Instructions to follow = Leave out the pictures and reproduce all of the data exactly.

Information provided =
------------------------------------------------------------------------

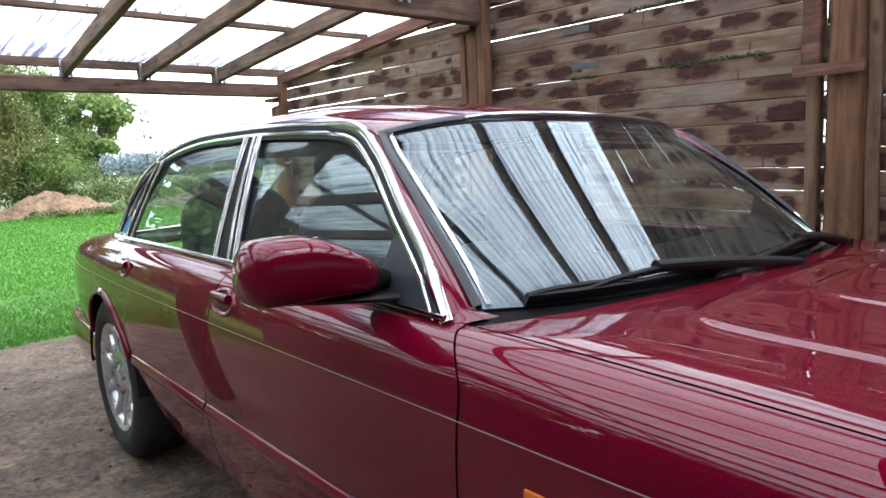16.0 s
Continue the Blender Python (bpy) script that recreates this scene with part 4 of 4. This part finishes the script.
# wheels
for wy in (0.048, 2.87):
    for mirror in (-1, 1):
        wheel = empty("wheel", pose(0, wy, 0.325))
        wheel.parent = car
        bm = bmesh.new()
        o = 0.868
        prof = [(o - 0.20, 0.205), (o - 0.215, 0.26), (o - 0.205, 0.31), (o - 0.18, 0.328), (o - 0.10, 0.331), (o - 0.045, 0.328), (o - 0.018, 0.318), (o - 0.004, 0.296), (o + 0.004, 0.268), (o + 0.002, 0.245), (o - 0.008, 0.228), (o - 0.016, 0.214), (o - 0.016, 0.205)]
        revolve(bm, [(h * mirror, r) for h, r in prof], (0, 0, 0), "x", 64)
        part("tyre", bm, M_RUBBER, wheel, "worn black rubber tyre", sharp=50)
        bm = bmesh.new()
        revolve(bm, [(h * mirror, r) for h, r in ((o - 0.19, 0.20), (o - 0.06, 0.180), (o - 0.026, 0.184), (o - 0.012, 0.204), (o - 0.006, 0.216), (o - 0.014, 0.219), (o - 0.022, 0.214))], (0, 0, 0), "x", 64)
        part("rim", bm, M_ALLOY, wheel, "silver alloy rim", sharp=50)
        # near-black backing disc, painted as the shade between the spokes
        bm = bmesh.new()
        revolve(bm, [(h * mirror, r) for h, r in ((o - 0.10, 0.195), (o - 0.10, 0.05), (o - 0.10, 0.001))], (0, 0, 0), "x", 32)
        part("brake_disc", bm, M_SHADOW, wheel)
        bm = bmesh.new()
        revolve(bm, [(h * mirror, r) for h, r in ((o - 0.06, 0.108), (o - 0.030, 0.104), (o - 0.022, 0.090), (o - 0.026, 0.050), (o - 0.018, 0.040), (o - 0.014, 0.030), (o - 0.013, 0.001))], (0, 0, 0), "x", 32)
        part("hub", bm, M_ALLOY, wheel, sharp=50)
        for k in range(5):
            a = 2 * math.pi * k / 5 + 0.5
            bm = bmesh.new()
            revolve(bm, [(h * mirror, r) for h, r in ((o - 0.030, 0.009), (o - 0.016, 0.008), (o - 0.014, 0.005), (o - 0.014, 0.001))], (0, 0.062 * math.cos(a), 0.062 * math.sin(a)), "x", 10)
            part("wheel_nut", bm, M_PLATE, wheel)
        for k in range(10):
            a = 2 * math.pi * k / 10 + 0.2
            bm = bmesh.new()
            rows = []
            for j in range(9):
                r = 0.08 + 0.124 * j / 8
                half = 0.0155 + 0.024 * abs(j / 8 - 0.55) ** 1.5 * 2.4
                h = o - 0.028 + 0.014 * j / 8
                rows.append([((h - dz) * mirror, r * math.cos(a) - t * math.sin(a), r * math.sin(a) + t * math.cos(a)) for t, dz in ((-half, 0.035), (-half, 0.006), (-half * 0.6, 0), (half * 0.6, 0), (half, 0.006), (half, 0.035))])
            grid(bm, rows)
            part("spoke", bm, M_ALLOY, wheel, sharp=50)

# cabin: seats, wheel, dash
def soft_block(bm, c, half, power=0.55, n=14):
    rows = []
    for j in range(n + 1):
        v = -math.pi / 2 + math.pi * j / n
        row = []
        for i in range(2 * n + 1):
            u = math.pi * i / n
            s = lambda q: math.copysign(abs(q) ** power, q)
            row.append((c[0] + half[0] * s(math.cos(v)) * s(math.cos(u)), c[1] + half[1] * s(math.cos(v)) * s(math.sin(u)), c[2] + half[2] * s(math.sin(v))))
        rows.append(row)
    grid(bm, rows)
    bmesh.ops.remove_doubles(bm, verts=bm.verts, dist=0.0004)
    return bm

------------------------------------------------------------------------

Correct output =
16.0 s
Continue the Blender Python (bpy) script that recreates this scene with part 4 of 4. This part finishes the script.
# wheels
for wy in (0.048, 2.87):
    for mirror in (-1, 1):
        wheel = empty("wheel", pose(0, wy, 0.325))
        wheel.parent = car
        bm = bmesh.new()
        o = 0.868
        prof = [(o - 0.20, 0.205), (o - 0.215, 0.26), (o - 0.205, 0.31), (o - 0.18, 0.328), (o - 0.10, 0.331), (o - 0.045, 0.328), (o - 0.018, 0.318), (o - 0.004, 0.296), (o + 0.004, 0.268), (o + 0.002, 0.245), (o - 0.008, 0.228), (o - 0.016, 0.214), (o - 0.016, 0.205)]
        revolve(bm, [(h * mirror, r) for h, r in prof], (0, 0, 0), "x", 64)
        part("tyre", bm, M_RUBBER, wheel, "worn black rubber tyre", sharp=50)
        bm = bmesh.new()
        revolve(bm, [(h * mirror, r) for h, r in ((o - 0.19, 0.20), (o - 0.06, 0.180), (o - 0.026, 0.184), (o - 0.012, 0.204), (o - 0.006, 0.216), (o - 0.014, 0.219), (o - 0.022, 0.214))], (0, 0, 0), "x", 64)
        part("rim", bm, M_ALLOY, wheel, "silver alloy rim", sharp=50)
        # near-black backing disc, painted as the shade between the spokes
        bm = bmesh.new()
        revolve(bm, [(h * mirror, r) for h, r in ((o - 0.10, 0.195), (o - 0.10, 0.05), (o - 0.10, 0.001))], (0, 0, 0), "x", 32)
        part("brake_disc", bm, M_SHADOW, wheel)
        bm = bmesh.new()
        revolve(bm, [(h * mirror, r) for h, r in ((o - 0.06, 0.108), (o - 0.030, 0.104), (o - 0.022, 0.090), (o - 0.026, 0.050), (o - 0.018, 0.040), (o - 0.014, 0.030), (o - 0.013, 0.001))], (0, 0, 0), "x", 32)
        part("hub", bm, M_ALLOY, wheel, sharp=50)
        for k in range(5):
            a = 2 * math.pi * k / 5 + 0.5
            bm = bmesh.new()
            revolve(bm, [(h * mirror, r) for h, r in ((o - 0.030, 0.009), (o - 0.016, 0.008), (o - 0.014, 0.005), (o - 0.014, 0.001))], (0, 0.062 * math.cos(a), 0.062 * math.sin(a)), "x", 10)
            part("wheel_nut", bm, M_PLATE, wheel)
        for k in range(10):
            a = 2 * math.pi * k / 10 + 0.2
            bm = bmesh.new()
            rows = []
            for j in range(9):
                r = 0.08 + 0.124 * j / 8
                half = 0.0155 + 0.024 * abs(j / 8 - 0.55) ** 1.5 * 2.4
                h = o - 0.028 + 0.014 * j / 8
                rows.append([((h - dz) * mirror, r * math.cos(a) - t * math.sin(a), r * math.sin(a) + t * math.cos(a)) for t, dz in ((-half, 0.035), (-half, 0.006), (-half * 0.6, 0), (half * 0.6, 0), (half, 0.006), (half, 0.035))])
            grid(bm, rows)
            part("spoke", bm, M_ALLOY, wheel, sharp=50)

# cabin: seats, wheel, dash
def soft_block(bm, c, half, power=0.55, n=14):
    rows = []
    for j in range(n + 1):
        v = -math.pi / 2 + math.pi * j / n
        row = []
        for i in range(2 * n + 1):
            u = math.pi * i / n
            s = lambda q: math.copysign(abs(q) ** power, q)
            row.append((c[0] + half[0] * s(math.cos(v)) * s(math.cos(u)), c[1] + half[1] * s(math.cos(v)) * s(math.sin(u)), c[2] + half[2] * s(math.sin(v))))
        rows.append(row)
    grid(bm, rows)
    bmesh.ops.remove_doubles(bm, verts=bm.verts, dist=0.0004)
    return bm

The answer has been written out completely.